Por supuesto, Freud y Kafka no significan nada para Benjamin Netanyahu, que no es el heredero de lo mejor del pasado judío, sino de lo peor. No tengo reparos en ansiar fervientemente la caída de Netanyahu y su cohorte, y la llegada de un nuevo líder que tenga arrestos para plantar cara a la derecha judía.
Pero hay una segunda consideración. Tengo amigos judíos para los que el destino del Estado de Israel es muy importante. Si he de elegir entre mis amigos y el principio de la justicia histórica, me temo que elijo a mis amigos; no solo porque sean mis amigos, sino porque creo que su compromiso con Israel (que no implica necesariamente el apoyo a ningún gobierno israelí en particular) está muy meditado y es muy hondo y en ciertos momentos conlleva una gran angustia. Yo no comparto ese compromiso, pero con la amistad pasa lo mismo que con el amor, donde la amada tiene razón aun cuando está equivocada.
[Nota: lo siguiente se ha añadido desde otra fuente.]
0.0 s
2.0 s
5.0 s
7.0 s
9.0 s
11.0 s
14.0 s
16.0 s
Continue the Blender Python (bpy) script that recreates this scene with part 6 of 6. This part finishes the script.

En cuanto a Kleist, estoy de acuerdo con todo lo que dices. Leer una página de Kleist es enfrentarte al hecho de que existe una Primera División de escritores, que tiene muy pocos miembros y en la que se juega a algo muy distinto a lo que se juega en la mucho más cómoda Segunda División a la que estamos acostumbrados: un juego mucho más difícil, más rápido, más inteligente y donde hay mucho más en liza.
(Por cierto, hace poco volví a ver la adaptación que hizo Rohmer de La marquesa de O. de Kleist. Esa película me parece un tributo por parte de la civilización —Rohmer tenía una sensibilidad tan civilizada que me sorprende que pudiera progresar en el mundo del cine— al misterio de la genialidad.)